SOURCE DATA:
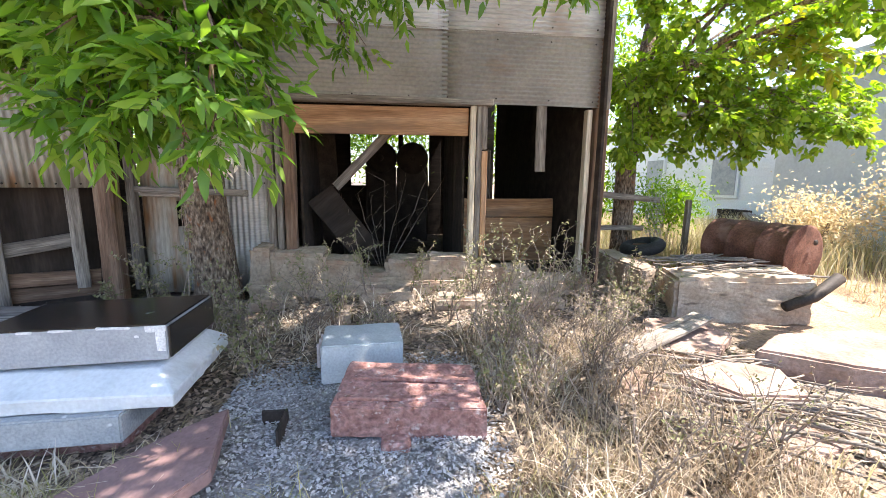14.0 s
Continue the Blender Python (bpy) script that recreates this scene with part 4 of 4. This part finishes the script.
tree2 = thing("maple_tree", "leafy young tree beside the corner post", "tree")
tube("trunk", [(9.97, 4.45, 0.2), (9.96, 4.45, 0.8), (9.97, 4.46, 1.6), (10.05, 4.4, 2.6), (10.15, 4.35, 3.6)], [0.15, 0.12, 0.11, 0.10, 0.06], M_bark, tree2, 16, wob=0.2)
b2 = [((9.45, 3.6, 2.2), (0.5, 0.5, 0.6), 128), ((10.1, 3.6, 2.5), (0.8, 0.6, 0.8), 208), ((11.0, 3.8, 2.6), (0.8, 0.6, 0.8), 192), ((10.2, 3.4, 3.7), (1.1, 0.8, 0.7), 192), ((11.4, 3.6, 3.7), (1.0, 0.8, 0.8), 176),
      ((9.6, 3.2, 3.1), (0.5, 0.4, 0.6), 112), ((12.1, 4.2, 3.0), (0.8, 0.7, 0.7), 144), ((10.6, 5.2, 2.8), (1.3, 0.8, 1.1), 192), ((12.3, 5.6, 3.6), (1.2, 0.9, 1.0), 144), ((9.9, 3.9, 1.75), (0.5, 0.4, 0.3), 112), ((10.8, 2.1, 2.75), (0.8, 0.6, 0.5), 160), ((10.1, 2.6, 3.0), (0.6, 0.5, 0.5), 144), ((11.6, 2.9, 2.9), (0.7, 0.6, 0.5), 128), ((10.5, 4.0, 1.95), (0.8, 0.5, 0.35), 150), ((11.6, 4.2, 2.2), (0.8, 0.5, 0.45), 150), ((12.3, 3.9, 2.4), (0.6, 0.5, 0.5), 110), ((11.5, 3.4, 1.95), (0.8, 0.5, 0.35), 190), ((10.6, 3.5, 1.85), (0.6, 0.4, 0.3), 120)]
crown("foliage", [(c, r, int(n * 0.9)) for c, r, n in b2], (10.05, 4.4, 2.2), tree2, M_leaf_backlit, 0.09, 7, 12, 0.035, 1.9)
crown("sunlit_foliage", [((11.2, 3.3, 2.75), (0.4, 0.3, 0.35), 24), ((11.5, 3.3, 3.3), (0.3, 0.3, 0.3), 14)], (10.05, 4.4, 2.2), tree2, M_leaf_sunlit, 0.12, 7, 14, 0.02, 2.0)


def shrub(name, x, y, r, h, n, material, label, seed, size=0.10):
    t = thing(name, label, "shrub", "shrubs round the building")
    rng = np.random.default_rng(seed)
    z = gz(x, y)
    bm = bmesh.new()
    tips = []
    for k in range(10):
        a = rng.uniform(0, 2 * np.pi)
        q = (x + r * 0.7 * math.cos(a) * rng.uniform(0.3, 1), y + r * 0.7 * math.sin(a), z + h * rng.uniform(0.5, 0.95))
        tube_into(bm, branch((x + 0.1 * math.cos(a), y, z - 0.02), q, 0.1, 5, 0.1, k), [0.02, 0.016, 0.012, 0.008, 0.004], 5)
        tips.append(q)
    tagged(part("branching_stem", bm, M_twig, t), kind="stuff")
    lump = rng.integers(0, 10, n)
    P = np.array(tips)[lump] + rng.normal(size=(n, 3)) * np.array([r, r, h * 0.5]) * 0.36
    P[:, 2] = np.maximum(P[:, 2], z + 0.03)
    D = rng.normal(size=(n, 3)) + np.array([0, 0, 0.1])
    S = size * rng.uniform(0.6, 1.3, n)
    tagged(leaf_mesh("foliage", P, D, S, S * 0.42, material, t, seed), kind="stuff")
    return t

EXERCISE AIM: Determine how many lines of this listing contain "part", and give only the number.

RESULT OF THIS EXERCISE: 2